Comparing Model 1 and Model 2 by ANOVA test, the p-value of Model 2 is 0.1795. Meanwhile, although the values of residual degree of freedom and residual deviance have slight difference, the difference value of residual degree of freedom and residual deviance in model 2 is smaller than that in model 1, which proves that Model 2 has better performance than Model 1.
5.3 Model Evaluation
The model has an accuracy of 80.95% in the training dataset and has an accuracy of 81.37% in the testing set. It is proved that the model does not overfit.
Bootstrap cross validation is also conducted to evaluate the model. The process iterates 10 times - in each of iteration, the dataset is randomly partitioned into a training and a testing set, and a model is trained on the training set and the accuracy is checked on the testing set. 10 iterations give us 10 results of accuracies, of which the distribution. The results are distributed around 81%, showing a robust prediction of the target variable.
6 Conclusion
6.1 Predicting Conclusion
With the model built and validated in the last section, it is now possible to predict whether a cat or dog in the animal shelter will be adopted.
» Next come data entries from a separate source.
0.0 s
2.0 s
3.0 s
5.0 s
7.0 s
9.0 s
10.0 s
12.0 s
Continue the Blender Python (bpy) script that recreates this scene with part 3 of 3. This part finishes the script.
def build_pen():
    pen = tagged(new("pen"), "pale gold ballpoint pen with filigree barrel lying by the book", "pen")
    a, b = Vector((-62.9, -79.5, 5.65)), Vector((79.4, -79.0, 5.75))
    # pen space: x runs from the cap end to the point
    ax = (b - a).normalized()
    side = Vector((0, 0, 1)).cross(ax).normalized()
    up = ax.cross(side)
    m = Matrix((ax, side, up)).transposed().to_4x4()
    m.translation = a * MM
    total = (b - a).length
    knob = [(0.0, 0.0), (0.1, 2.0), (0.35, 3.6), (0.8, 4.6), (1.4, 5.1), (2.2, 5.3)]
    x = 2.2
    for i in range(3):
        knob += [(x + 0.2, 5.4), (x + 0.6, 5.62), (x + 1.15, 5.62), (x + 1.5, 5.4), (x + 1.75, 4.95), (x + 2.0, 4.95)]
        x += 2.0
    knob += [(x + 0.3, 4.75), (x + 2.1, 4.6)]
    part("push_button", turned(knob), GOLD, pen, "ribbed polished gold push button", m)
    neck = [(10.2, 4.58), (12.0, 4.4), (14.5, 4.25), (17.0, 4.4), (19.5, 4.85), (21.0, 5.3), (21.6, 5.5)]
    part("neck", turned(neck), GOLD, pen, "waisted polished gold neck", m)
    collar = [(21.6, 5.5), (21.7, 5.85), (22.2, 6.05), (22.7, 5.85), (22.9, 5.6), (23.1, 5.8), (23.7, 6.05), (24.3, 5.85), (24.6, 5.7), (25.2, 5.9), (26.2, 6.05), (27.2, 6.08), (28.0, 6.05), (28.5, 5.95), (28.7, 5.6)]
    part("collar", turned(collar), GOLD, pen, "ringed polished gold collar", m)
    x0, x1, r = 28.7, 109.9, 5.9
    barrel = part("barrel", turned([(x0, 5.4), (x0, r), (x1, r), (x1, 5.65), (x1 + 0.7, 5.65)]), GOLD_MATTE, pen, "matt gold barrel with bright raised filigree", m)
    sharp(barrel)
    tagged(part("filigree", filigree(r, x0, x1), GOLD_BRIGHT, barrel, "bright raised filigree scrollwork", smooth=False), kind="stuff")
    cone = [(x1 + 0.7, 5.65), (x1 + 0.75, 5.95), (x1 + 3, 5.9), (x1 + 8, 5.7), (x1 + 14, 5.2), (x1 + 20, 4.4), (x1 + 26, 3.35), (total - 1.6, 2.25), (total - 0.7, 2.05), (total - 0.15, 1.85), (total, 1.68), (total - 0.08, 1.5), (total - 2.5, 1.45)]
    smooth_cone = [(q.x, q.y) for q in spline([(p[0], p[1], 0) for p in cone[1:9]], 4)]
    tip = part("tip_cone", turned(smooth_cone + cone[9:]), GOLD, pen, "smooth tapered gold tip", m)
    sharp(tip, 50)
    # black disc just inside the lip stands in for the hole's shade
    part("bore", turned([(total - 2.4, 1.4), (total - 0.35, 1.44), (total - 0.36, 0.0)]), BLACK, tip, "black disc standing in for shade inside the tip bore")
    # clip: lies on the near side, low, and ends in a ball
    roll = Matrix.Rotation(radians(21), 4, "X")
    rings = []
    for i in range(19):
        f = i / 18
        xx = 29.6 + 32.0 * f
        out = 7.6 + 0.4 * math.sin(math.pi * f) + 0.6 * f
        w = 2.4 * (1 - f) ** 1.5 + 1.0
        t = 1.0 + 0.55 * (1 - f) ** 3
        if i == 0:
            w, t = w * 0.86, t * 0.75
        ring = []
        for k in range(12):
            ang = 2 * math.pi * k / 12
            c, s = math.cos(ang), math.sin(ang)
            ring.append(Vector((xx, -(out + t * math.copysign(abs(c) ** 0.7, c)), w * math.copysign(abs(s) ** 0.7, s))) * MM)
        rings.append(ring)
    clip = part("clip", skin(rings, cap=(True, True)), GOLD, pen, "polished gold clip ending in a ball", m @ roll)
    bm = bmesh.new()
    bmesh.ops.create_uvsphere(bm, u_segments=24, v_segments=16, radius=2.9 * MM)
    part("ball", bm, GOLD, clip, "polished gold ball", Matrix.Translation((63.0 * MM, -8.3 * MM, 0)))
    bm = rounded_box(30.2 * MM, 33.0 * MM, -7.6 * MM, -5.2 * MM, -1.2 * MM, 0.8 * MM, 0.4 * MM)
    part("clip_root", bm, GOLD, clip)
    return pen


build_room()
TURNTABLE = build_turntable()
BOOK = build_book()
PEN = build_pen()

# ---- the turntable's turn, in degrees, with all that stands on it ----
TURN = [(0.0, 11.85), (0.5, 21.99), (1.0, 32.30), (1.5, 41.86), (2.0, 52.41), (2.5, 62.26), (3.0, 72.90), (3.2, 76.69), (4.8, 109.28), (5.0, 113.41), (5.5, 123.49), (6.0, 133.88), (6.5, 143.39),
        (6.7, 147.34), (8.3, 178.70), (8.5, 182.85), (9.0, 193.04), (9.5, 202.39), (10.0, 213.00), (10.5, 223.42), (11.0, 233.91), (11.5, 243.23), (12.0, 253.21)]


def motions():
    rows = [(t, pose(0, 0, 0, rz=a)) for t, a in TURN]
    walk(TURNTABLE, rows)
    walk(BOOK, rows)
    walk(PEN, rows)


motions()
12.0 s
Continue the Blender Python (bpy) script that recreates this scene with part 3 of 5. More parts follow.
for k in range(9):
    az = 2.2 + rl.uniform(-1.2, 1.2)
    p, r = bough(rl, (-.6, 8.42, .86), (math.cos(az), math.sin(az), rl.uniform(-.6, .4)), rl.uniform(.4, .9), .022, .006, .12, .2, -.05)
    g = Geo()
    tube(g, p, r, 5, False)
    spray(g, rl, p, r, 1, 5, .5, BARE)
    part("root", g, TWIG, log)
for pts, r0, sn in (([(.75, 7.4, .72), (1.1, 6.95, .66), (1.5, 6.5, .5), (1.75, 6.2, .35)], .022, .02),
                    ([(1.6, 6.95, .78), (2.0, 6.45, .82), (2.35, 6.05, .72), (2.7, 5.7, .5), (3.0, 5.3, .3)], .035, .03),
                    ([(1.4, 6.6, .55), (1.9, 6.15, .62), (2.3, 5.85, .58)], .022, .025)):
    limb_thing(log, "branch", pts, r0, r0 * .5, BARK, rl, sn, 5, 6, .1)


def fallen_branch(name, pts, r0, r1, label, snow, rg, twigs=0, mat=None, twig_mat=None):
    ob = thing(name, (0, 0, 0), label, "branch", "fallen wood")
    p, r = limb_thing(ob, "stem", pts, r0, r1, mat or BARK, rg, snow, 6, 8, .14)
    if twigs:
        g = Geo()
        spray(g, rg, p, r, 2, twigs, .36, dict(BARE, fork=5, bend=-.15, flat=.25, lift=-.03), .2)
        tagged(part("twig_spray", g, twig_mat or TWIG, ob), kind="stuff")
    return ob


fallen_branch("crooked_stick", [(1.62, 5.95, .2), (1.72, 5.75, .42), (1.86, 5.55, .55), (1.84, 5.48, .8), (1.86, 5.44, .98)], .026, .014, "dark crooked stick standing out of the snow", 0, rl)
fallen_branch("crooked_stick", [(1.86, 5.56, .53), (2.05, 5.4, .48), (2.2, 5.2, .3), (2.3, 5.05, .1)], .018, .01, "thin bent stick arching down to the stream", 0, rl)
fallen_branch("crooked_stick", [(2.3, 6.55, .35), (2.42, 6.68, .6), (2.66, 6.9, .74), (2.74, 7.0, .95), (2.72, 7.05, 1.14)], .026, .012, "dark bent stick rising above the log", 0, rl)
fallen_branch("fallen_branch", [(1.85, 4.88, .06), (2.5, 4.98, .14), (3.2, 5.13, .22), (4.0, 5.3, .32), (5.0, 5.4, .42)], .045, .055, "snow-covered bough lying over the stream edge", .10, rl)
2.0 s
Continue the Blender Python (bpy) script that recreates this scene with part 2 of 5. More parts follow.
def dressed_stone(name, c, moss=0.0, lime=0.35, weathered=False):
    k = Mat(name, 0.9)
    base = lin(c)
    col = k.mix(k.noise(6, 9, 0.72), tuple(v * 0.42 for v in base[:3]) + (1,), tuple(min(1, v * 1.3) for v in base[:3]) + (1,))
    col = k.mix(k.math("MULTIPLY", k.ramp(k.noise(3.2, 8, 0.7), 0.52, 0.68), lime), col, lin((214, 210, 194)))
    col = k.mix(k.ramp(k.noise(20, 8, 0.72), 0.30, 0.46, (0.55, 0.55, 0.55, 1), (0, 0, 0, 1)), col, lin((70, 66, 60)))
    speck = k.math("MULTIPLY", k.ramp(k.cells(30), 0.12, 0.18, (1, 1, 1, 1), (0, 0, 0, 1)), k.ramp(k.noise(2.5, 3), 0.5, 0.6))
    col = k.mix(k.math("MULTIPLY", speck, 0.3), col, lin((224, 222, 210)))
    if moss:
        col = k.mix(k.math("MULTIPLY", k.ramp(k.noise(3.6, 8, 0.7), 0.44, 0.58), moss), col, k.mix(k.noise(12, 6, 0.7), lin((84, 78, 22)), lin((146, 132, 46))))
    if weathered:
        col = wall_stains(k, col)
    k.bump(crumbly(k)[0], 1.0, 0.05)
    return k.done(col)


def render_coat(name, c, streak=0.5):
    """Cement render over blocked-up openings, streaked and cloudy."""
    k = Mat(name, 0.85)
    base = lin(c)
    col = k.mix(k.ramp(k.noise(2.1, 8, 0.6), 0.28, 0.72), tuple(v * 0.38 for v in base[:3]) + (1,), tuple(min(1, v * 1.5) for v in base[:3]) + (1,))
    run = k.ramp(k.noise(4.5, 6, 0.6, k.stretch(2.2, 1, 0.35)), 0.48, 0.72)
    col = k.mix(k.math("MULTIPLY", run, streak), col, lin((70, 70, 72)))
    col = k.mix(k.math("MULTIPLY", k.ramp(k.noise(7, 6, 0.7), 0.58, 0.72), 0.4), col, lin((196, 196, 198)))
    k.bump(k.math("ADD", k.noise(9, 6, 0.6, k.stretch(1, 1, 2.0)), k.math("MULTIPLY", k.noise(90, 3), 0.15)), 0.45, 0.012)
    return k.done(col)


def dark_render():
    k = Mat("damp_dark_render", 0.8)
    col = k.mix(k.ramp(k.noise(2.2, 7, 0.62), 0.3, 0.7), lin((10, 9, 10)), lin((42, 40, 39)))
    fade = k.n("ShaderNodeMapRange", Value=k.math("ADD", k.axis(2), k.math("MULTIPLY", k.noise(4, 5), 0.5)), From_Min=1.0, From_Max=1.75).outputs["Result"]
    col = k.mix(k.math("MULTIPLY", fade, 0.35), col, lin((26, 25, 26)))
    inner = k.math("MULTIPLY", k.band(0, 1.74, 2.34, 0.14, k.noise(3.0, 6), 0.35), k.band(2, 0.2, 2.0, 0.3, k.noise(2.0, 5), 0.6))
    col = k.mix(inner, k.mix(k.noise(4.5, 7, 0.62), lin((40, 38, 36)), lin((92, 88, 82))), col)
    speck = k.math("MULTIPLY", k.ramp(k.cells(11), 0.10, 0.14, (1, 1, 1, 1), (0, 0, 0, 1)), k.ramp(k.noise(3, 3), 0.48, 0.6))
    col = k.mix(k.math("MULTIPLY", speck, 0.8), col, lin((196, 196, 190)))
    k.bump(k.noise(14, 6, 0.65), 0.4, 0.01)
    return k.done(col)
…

The trained model is expected to have a robust performance on any incoming record of new data with the same format, and predicted probability is expected to have an accuracy around 80%.
In terms of the impact of the factors, some of the previous expectations were proved correct whereas some were not. Generally, there are some simple rules that people can follow while making the judgement:
Animal type (cat or dog), outcome (neuter/spay info), having a name or not, and age are the most influential factors that lead to different adoption outcome in this prediction. More specifically, an animal which is neutered or spayed, has a name, and is dog tend to have a positive outcome (adoption, returned to original owner). What’s more, the younger it is, the higher chance of positive outcome it gets. In the contrary, an animal with unknown neuter/spay info would likely to end up with a negative outcome (euthanized, transferred to other shelter).
6.2 Possible Future Improvements
The data is to a large extent simplified to fit into the Logistic model, and in the meantime lost a great proportion of information, such as the pets’ color and breed. The model is not able to predict if a certain breed of cat or dog is more popular than others, which seems to be a concern by pet lovers over time. With text mining techniques being applied to the pets’ breed and color information, it would be possible to group the pets into clusters based on their similarity on color and breed. If there is truly a trending for, say, popular breeds, it could be a better predictor of the adoption outcome, which would provide the animal shelters with a better prediction.